Los diálogos transdisciplinares que resignifican la palabra son espacios de libertad porque la libertad se entiende como acto de responsabilidad y como posibilidad de equivocarse con la/el “Otro”. Es en esa otredad que podemos comenzar a reconectarnos, a romper el aislamiento inducido desde la especialización cartesiana o desde el capitalismo de los públicos.

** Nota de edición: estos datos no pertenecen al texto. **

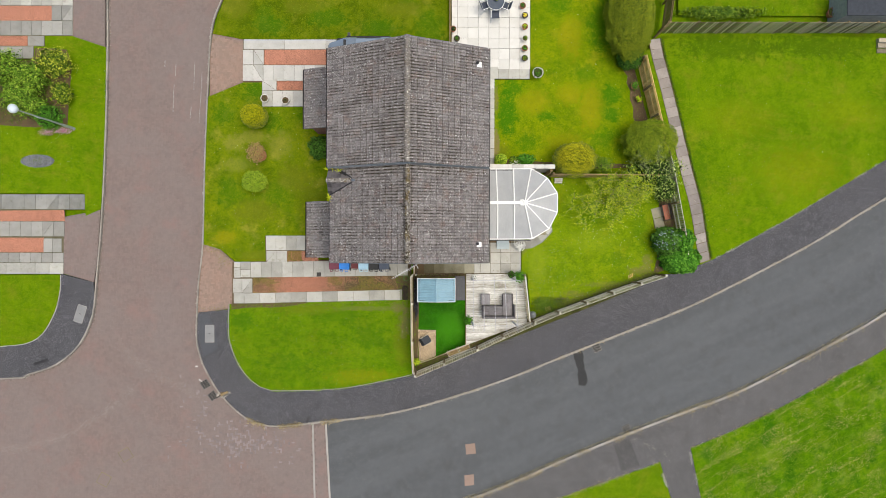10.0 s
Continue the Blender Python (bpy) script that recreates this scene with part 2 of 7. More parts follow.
LAWN_PATCHES = [(7.9, -2.7, 0.8, 0.25, 0.5, WORN), (7.2, -3.1, 0.9, 0.3, 0.6, WORN), (12.0, -1.25, 0.9, 0.35, 0.7, WORN), (12.4, -0.7, 0.4, 0.5, 0.6, WORN), (9.9, -2.1, 1.6, 0.2, 0.4, WORN), (5.6, -0.9, 0.6, 1.2, 0.4, (0.28, 0.36, 0.02)), (8.9, 0.6, 1.4, 0.8, 0.35, (0.28, 0.36, 0.02)), (10.4, -0.6, 1.0, 0.5, 0.5, LUSH), (7.6, -1.6, 1.0, 0.5, 0.4, LUSH), (9.3, 2.2, 1.4, 0.7, 0.5, LUSH), (4.75, 0.1, 0.3, 0.4, 0.6, WORN), (11.9, 1.2, 0.5, 1.2, 0.4, LUSH)]
NORTH_PATCHES = [(-10.5, 13.5, 1.1, 0.6, 0.7, DEEP), (-7.0, 13.9, 1.3, 0.6, 0.6, DEEP), (-4.0, 13.2, 1.4, 0.8, 0.5, DEEP), (-1.0, 13.0, 1.0, 1.5, 0.5, DEEP), (-12.5, 14.6, 0.8, 0.8, 0.6, OLIVE), (-8.6, 14.6, 1.2, 0.5, 0.5, OLIVE), (-2.6, 14.5, 1.2, 0.5, 0.5, OLIVE)]
# darker along the north fence and by the path, gold in the open
FIELD_PATCHES = [(17.5, 12.4, 4.0, 0.8, 0.7, (0.06, 0.12, 0.003)), (23.5, 12.6, 4.5, 0.8, 0.7, (0.06, 0.12, 0.003)), (22.0, 5.0, 3.0, 1.6, 0.22, GOLD), (18.0, 8.0, 2.5, 1.2, 0.15, GOLD), (25.0, 8.5, 2.5, 1.0, 0.15, GOLD), (15.6, 4.0, 0.6, 3.0, 0.5, (0.06, 0.14, 0.003))]
FRONT_PATCHES = [(-12.2, -4.3, 0.8, 0.7, 0.6, DEEP), (-9.5, -6.8, 1.8, 0.7, 0.5, DEEP), (-4.5, -5.2, 1.2, 0.9, 0.5, DEEP), (-6.5, -4.0, 1.5, 0.6, 0.4, DEEP), (-8.2, -3.6, 2.0, 0.35, 0.5, OLIVE), (-2.6, -5.6, 0.5, 1.6, 0.5, OLIVE), (-5.0, -7.8, 2.2, 0.5, 0.4, GOLD), (-2.4, -4.5, 0.35, 0.9, 0.8, (0.17, 0.14, 0.06)), (-2.7, -3.5, 0.6, 0.35, 0.7, (0.17, 0.14, 0.06)), (-4.5, -3.55, 2.6, 0.16, 0.5, (0.17, 0.14, 0.06))]
M["grass"] = grass_material("lawn_grass", (0.072, 0.128, 0.002), (0.132, 0.19, 0.003), (0.215, 0.245, 0.006), (0.36, 0.31, 0.05), 0.5, 0.0, 0.35, DEEP, 0.0, 0.4, WEST_PATCHES)
M["grass_back"] = grass_material("patchy_back_lawn_grass", (0.095, 0.17, 0.002), (0.165, 0.235, 0.003), (0.25, 0.285, 0.005), (0.33, 0.3, 0.015), 0.45, 3.0, 0.25, DEEP, 0.0, 0.4, EAST_PATCHES)
M["grass_north"] = grass_material("mown_far_lawn_grass", (0.062, 0.105, 0.002), (0.105, 0.15, 0.003), (0.16, 0.19, 0.006), (0.27, 0.25, 0.03), 0.5, 6.0, 0.4, DEEP, 0.0, 0.4, NORTH_PATCHES)
M["lush"] = grass_material("front_lawn_grass", (0.066, 0.145, 0.002), (0.108, 0.21, 0.003), (0.165, 0.255, 0.005), (0.21, 0.2, 0.012), 0.3, 2.0, 0.3, None, 0.35, 0.1, FRONT_PATCHES)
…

Sólo creo que falta una condición más para que la palabra no tenga fin y encuentre sentidos desconocidos en un a fragmentación entrópica y utópica: hay que rescatar la palabra de los salones habituales donde se prestigia, hay que desacomodarla de los libros, de las galerías de arte, de los museos que fijan, de la virtualidad que la hace correr, a veces, sin sentido. No significa que en los libros, en las galerías, en los museos o en las páginas virtuales de la reflexión no sea necesaria esta palabra ‘liberada’, pero condenarla sólo a esos espacios sería ratificar su fin onanista y premiar la autoría sobre la (re) interpretación. No se trata de caer en el futurismo fascista de Marineti (“queremos destruir los museos, las bibliotecas, las academias variadas y combatir el moralismo, el feminismo y todas las demás cobardías oportunistas y utilitarias”) sino de rescatar del pasado-como-futuro otros muchos espacios de palabra, de lenguaje, de intersección, donde la palabra sea (re) apropiada por quienes habitualmente son sometidos a sus efectos. Se trata, pues, de multiplicar las intersecciones para que palabreros y palabreras abran brechas en los muros de las jerarquías coloniales que separan arte de artesanía, cultura de folclore, ciencia de mitología, religión de magia, racionalidad de instinto, modernidad de tradición… es en las intersecciones, y no en la bipolaridad conceptual inducida, donde la política vuelve a ser un bien común y donde la paz puede ser algo más que un eslogan vaciado de contenido.